Open martindholmes opened 7 years ago
Internal links involve a possibly unhealthy degree of magic in any case (same-document links to other documents, e.g.). We might need to resolve that issue before we can properly do link-checking.
One way to do it might be to check links in the HTML output.
@hcayless suggests that running a ccheck on compiled P5 would be another option
Added @martindholmes in hope he'll be willing to help
I've invited @joeytakeda to join the TEI Contributors team to work with me on this one, because we developed the diagnostics code to do this together.
Actually, doesn't the ePub build essentially do this? (Says he after spending a big chunk of Friday fixing broken links)
If the ePub build were checking everything, then the regular build process would break every time there's a the Guidelines-Link-Check job was failing, but that's not the case. Won't the ePub check only catch things that make it into the English version of the Guidelines?
What we should do is to extract the internal-link-specific checking from here:
https://github.com/projectEndings/diagnostics/blob/master/xsl/diagnostics_master.xsl
and build that into the Test process, running against the compiled P5.
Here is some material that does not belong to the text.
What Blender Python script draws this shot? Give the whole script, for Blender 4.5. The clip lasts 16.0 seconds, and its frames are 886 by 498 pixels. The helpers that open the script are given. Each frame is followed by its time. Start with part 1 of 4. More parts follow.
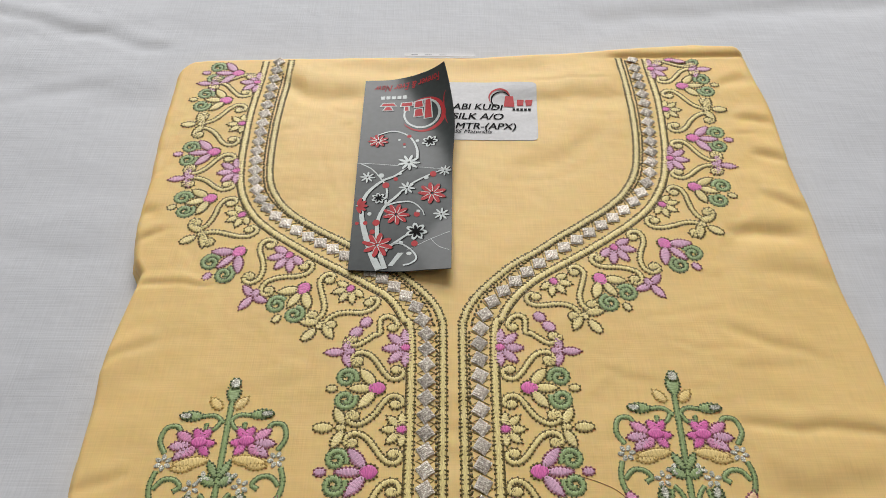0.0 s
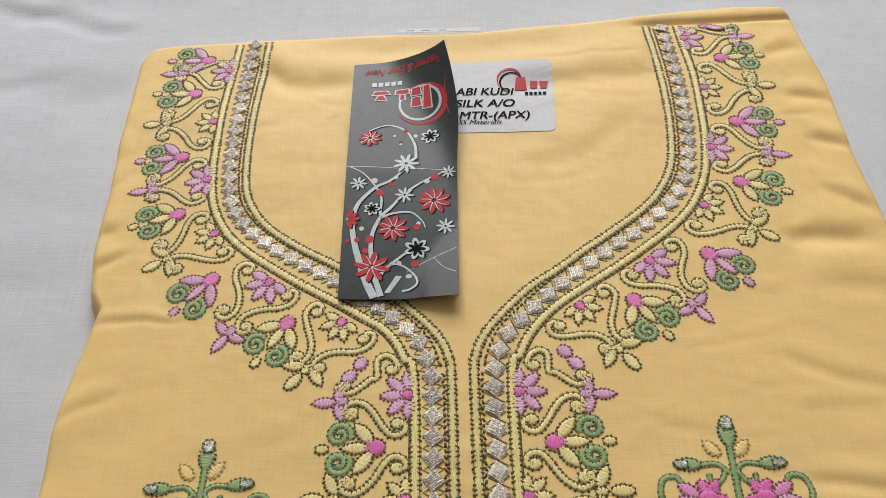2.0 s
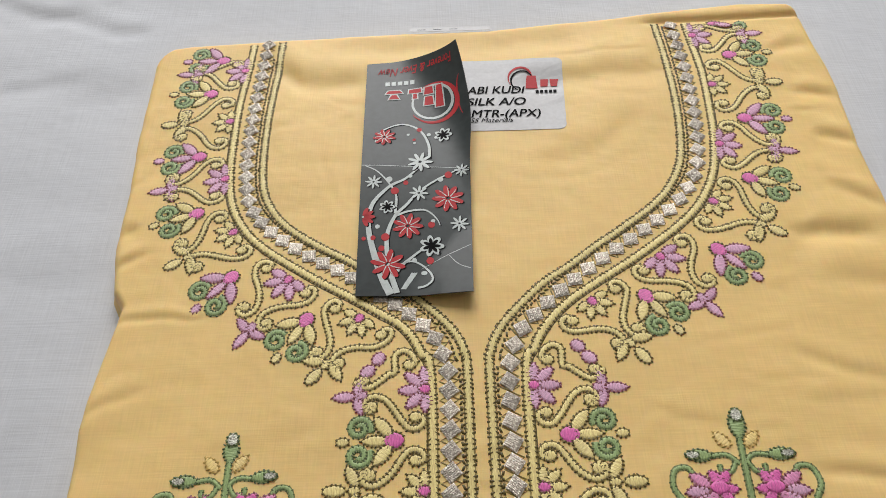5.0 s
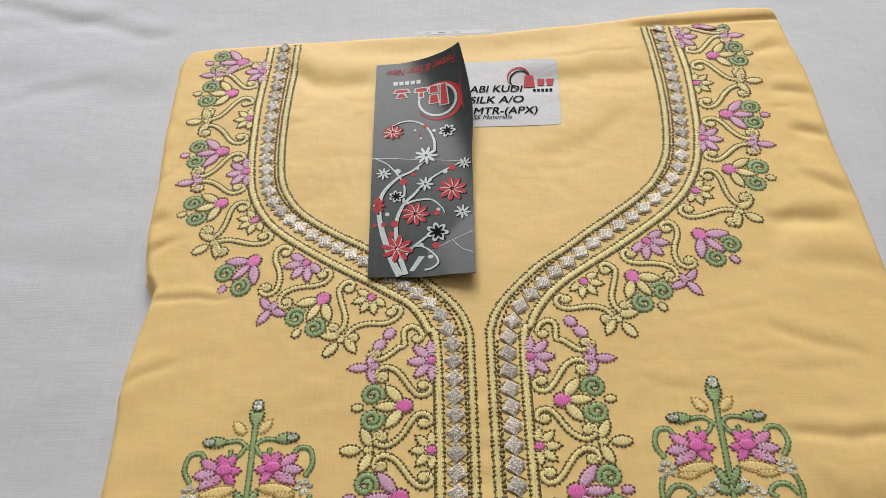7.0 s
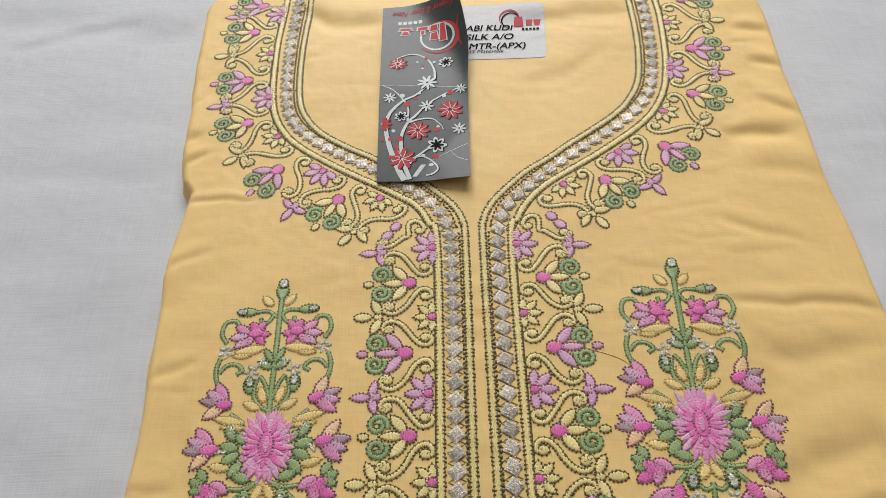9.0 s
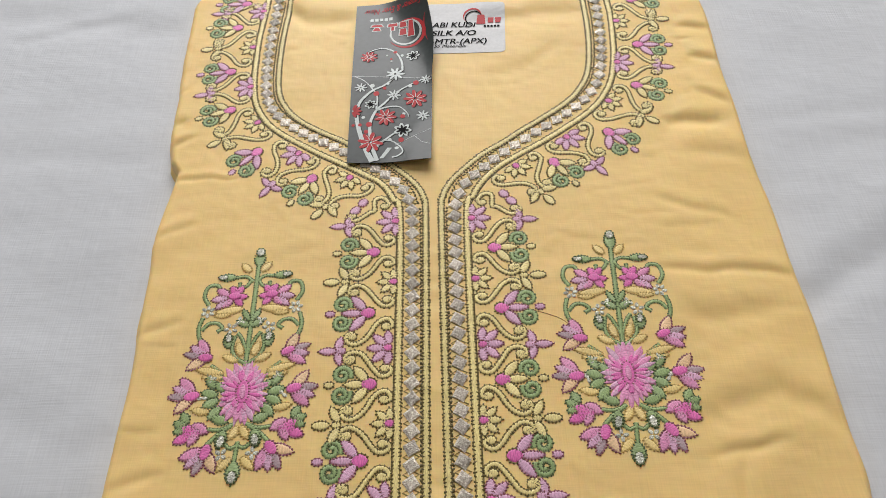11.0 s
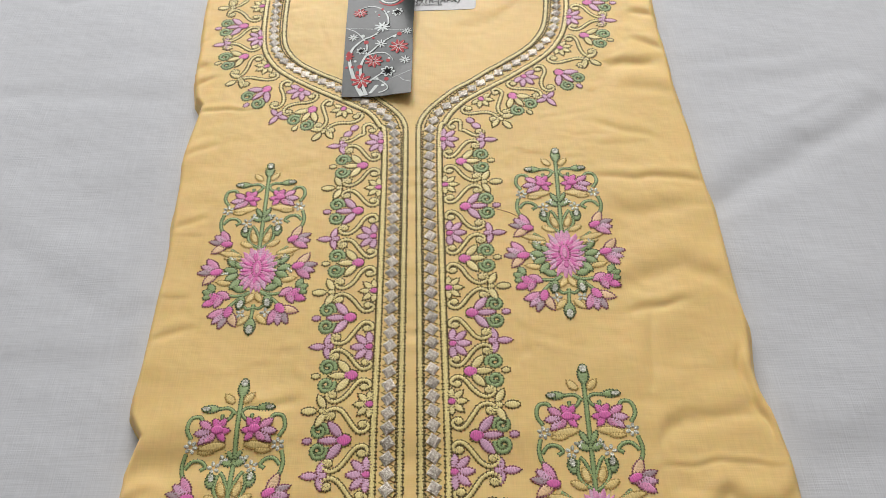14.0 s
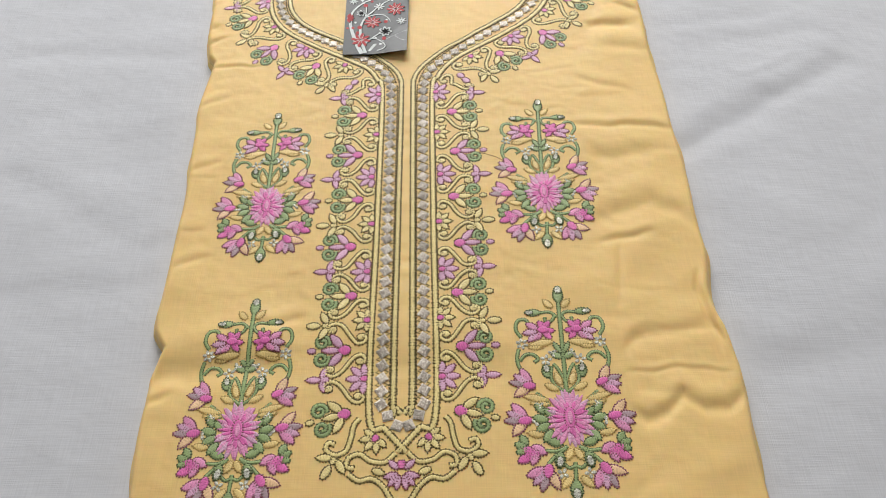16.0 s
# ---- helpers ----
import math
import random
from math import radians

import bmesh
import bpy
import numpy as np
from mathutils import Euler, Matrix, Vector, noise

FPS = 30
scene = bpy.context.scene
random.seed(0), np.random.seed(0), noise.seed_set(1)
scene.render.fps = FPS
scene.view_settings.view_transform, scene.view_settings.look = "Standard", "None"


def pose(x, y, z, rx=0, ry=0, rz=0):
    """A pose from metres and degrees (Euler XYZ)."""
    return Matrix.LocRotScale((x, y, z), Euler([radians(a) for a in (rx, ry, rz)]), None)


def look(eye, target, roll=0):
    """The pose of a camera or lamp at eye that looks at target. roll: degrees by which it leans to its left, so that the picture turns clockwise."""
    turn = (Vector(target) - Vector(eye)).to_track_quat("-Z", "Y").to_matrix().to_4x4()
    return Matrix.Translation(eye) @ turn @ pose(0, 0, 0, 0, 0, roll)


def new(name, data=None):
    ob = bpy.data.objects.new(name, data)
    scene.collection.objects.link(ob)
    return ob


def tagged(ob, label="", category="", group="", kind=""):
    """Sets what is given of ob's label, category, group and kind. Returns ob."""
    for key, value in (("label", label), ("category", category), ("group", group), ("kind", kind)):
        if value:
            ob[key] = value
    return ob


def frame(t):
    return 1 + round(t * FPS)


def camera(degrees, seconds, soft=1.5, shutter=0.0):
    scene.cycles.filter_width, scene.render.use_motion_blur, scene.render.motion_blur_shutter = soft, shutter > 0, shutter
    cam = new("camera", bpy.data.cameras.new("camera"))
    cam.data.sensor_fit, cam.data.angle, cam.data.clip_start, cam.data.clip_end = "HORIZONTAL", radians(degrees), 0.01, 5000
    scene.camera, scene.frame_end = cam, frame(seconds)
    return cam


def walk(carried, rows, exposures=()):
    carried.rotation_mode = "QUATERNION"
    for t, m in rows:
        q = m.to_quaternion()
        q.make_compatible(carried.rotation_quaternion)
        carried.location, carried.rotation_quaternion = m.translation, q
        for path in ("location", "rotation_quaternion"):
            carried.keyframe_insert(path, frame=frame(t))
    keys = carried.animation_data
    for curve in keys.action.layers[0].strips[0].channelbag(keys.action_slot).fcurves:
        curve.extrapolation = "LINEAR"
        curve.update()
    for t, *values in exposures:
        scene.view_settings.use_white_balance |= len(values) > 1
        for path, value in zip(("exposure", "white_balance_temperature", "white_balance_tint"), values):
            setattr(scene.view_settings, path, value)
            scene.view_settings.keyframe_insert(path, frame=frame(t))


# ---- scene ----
cam = camera(59.0, 16.0, 0.5)
PATH = [
    (0, (-0.0025, 0.0564, 0.3247), (-0.0089, 0.6977, -0.4426), -0.72),
    (0.5, (-0.0028, 0.0874, 0.3160), (-0.0136, 0.7165, -0.4614), -1.65),
    (1, (-0.0082, 0.1081, 0.3076), (-0.0263, 0.7235, -0.4803), -2.66),
    (1.5, (-0.0008, 0.1155, 0.3018), (-0.0205, 0.7225, -0.4926), -3.12),
    (2, (0.0008, 0.1172, 0.2982), (-0.0227, 0.7096, -0.5071), -3.94),
    (2.5, (-0.0026, 0.1161, 0.2974), (-0.0271, 0.7042, -0.5111), -4.13),
    (3, (-0.0030, 0.1166, 0.3028), (-0.0266, 0.7067, -0.5042), -4.07),
    (3.5, (-0.0025, 0.1182, 0.3036), (-0.0273, 0.7073, -0.5040), -4.23),
    (4, (-0.0032, 0.1169, 0.3022), (-0.0287, 0.7056, -0.5057), -4.30),
    (4.5, (-0.0035, 0.1157, 0.3042), (-0.0307, 0.7007, -0.5063), -4.54),
    (7, (-0.0038, 0.0912, 0.3287), (-0.0364, 0.6729, -0.4841), -5.14),
    (7.5, (-0.0061, 0.0727, 0.3422), (-0.0371, 0.6591, -0.4672), -4.89),
    (8, (-0.0037, 0.0557, 0.3448), (-0.0353, 0.6377, -0.4678), -4.96),
    (8.5, (-0.0031, 0.0372, 0.3469), (-0.0402, 0.6177, -0.4665), -5.38),
    (9, (-0.0041, 0.0192, 0.3475), (-0.0353, 0.5964, -0.4685), -4.97),
    (11.5, (0.0165, -0.0362, 0.3840), (-0.0063, 0.5439, -0.4302), -4.05),
    (12, (0.0165, -0.0575, 0.3942), (-0.0113, 0.5229, -0.4197), -4.46),
    (12.5, (0.0210, -0.0727, 0.3985), (-0.0081, 0.5058, -0.4167), -4.60),
    (13, (0.0257, -0.0910, 0.4015), (0.0006, 0.4875, -0.4138), -4.31),
    (13.5, (0.0322, -0.1057, 0.4063), (0.0103, 0.4731, -0.4089), -3.99),
    (14, (0.0306, -0.1241, 0.4186), (0.0074, 0.4546, -0.3966), -4.13),
    (14.5, (0.0334, -0.1416, 0.4275), (0.0056, 0.4354, -0.3887), -4.53),
    (15, (0.0304, -0.1614, 0.4342), (0.0023, 0.4150, -0.3825), -4.50),
    (15.5, (0.0330, -0.1722, 0.4378), (-0.0005, 0.4019, -0.3803), -5.02),
    (16, (0.0383, -0.1825, 0.4415), (0.0113, 0.3842, -0.3820), -4.36),
]
walk(cam, [(t, look(eye, target, roll)) for t, eye, target, roll in PATH],
     exposures=((0.0, -0.06), (4.5, -0.06), (9.0, 0.0), (12.0, 0.05), (15.5, 0.1), (16.0, 0.17)))

# ---- light ----
SHEET, TOP = 0.008, 0.020
world = bpy.data.worlds.new("daylight")
scene.world = world
world.use_nodes = True
sky = world.node_tree.nodes.new("ShaderNodeTexSky")
sky.sky_type, sky.sun_disc = "NISHITA", False
sky.sun_elevation, sky.sun_rotation = radians(38), radians(-20)
world.node_tree.links.new(sky.outputs[0], world.node_tree.nodes["Background"].inputs[0])
world.node_tree.nodes["Background"].inputs[1].default_value = 0.12


def window_light(name, at, target, width, height, watts, color):
    data = bpy.data.lights.new(name, "AREA")
    data.shape, data.size, data.size_y, data.energy, data.color = "RECTANGLE", width, height, watts, color
    ob = new(name, data)
    ob.matrix_world = look(at, target)
    return ob


window_light("window_daylight", (-0.10, 2.36, 1.50), (0.0, 0.0, 0.0), 1.60, 1.50, 65, (1.0, 0.985, 0.97))

# ---- materials ----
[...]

Having run that diagnostic on p5.xml (it's designed to run on TEI, rather than on HTML), I found a bunch of issues, most of which are now fixed, but I think it would make sense to take the same approach to creating an XHTML version. The diagnostic isn't designed to work in a headless context; it generates an HTML report and opens it in your browser. We would want something that simply emits error messages that would cause the build to fail (or perhaps just warnings). That's straightforward to do. Just takes time...
I've had some success in writing XQuery to find unresolved references in p5.xml. It strikes me that the converse should also be checked: find items in the bibliography that are no longer referred to. Those shouldn't necessarily be removed, but they might be candidates for removal.
Fwiw, here's my (rather rudimentary) XQuery:
declare namespace eg="http://www.tei-c.org/ns/Examples";
for $e in //*/@*[starts-with(.,'#')]
where not(//*[@xml:id = substring-after($e,'#')])
where not($e/ancestor::eg:egXML)
return $e/parent::*
Something like this could be run as a test on p5.xml to turn up broken links. Ideally, the output should be empty.
Here's an XQuery that finds <bibl>
and <biblStruct>
elements in the Bibliography (not in the Reading List portion) that are no longer linked to and should be candidates for updating or purging:
declare namespace t="http://www.tei-c.org/ns/1.0";
for $bib in (//t:div[@xml:id='BIB']//t:bibl/@xml:id | //t:div[@xml:id='BIB']//t:biblStruct[not(ancestor::t:div[@xml:id='BIB-RDG'])]/@xml:id)
where not(//*[@target = concat('#',$bib) or @source=concat('#',$bib)])
return $bib/parent::*
See https://github.com/TEIC/TEI/issues/1476#issuecomment-249831158, related (mostly inasmuch as it provides evidence that yes, such a check is a good idea).
Just ran the diagnostics XSL against a newly-built p5.xml and found the following:
Bad internal link: target: #ISO24611
Bad @xml:lang
values:
xml:lang: lat
xml:lang: lat
xml:lang: cornu
xml:lang: cornu
MIME types not listed in the IANA mime types list: mimeType: audio/wav mimeType: image/jpeg mimeType: audio/wav mimeType: image/gif mimeType: application/x-musescore mimeType: text/xsl
I'll check these out and fix if necessary.
I've fixed the first two lots, but the media types issue is a bit fraught; although the listed ones are not in the IANA media types listing page, they do show up in other locations, so I've left them alone. The "cornu" language value was wrong; "cornu" is a variant subtag meaning Cornish-English, and I'm pretty sure that the intent for the word in question was Middle Cornish, which has the subtag "cnx", so I've changed it to that.
For the broken pointer, I added a new item to the bibliography.
We can't close this ticket because we don't have a working automated solution yet, but we can consider it done for the upcoming GL release.
As far as @sydb and I can tell, there is no check run on the HTML of the Guidelines to test that all internal links are working. The Guidelines-Link-Check task on Jenkins checks the external links, but something should check that internal links are working. This could be run as part of the TEIP5-Documentation[-dev] job.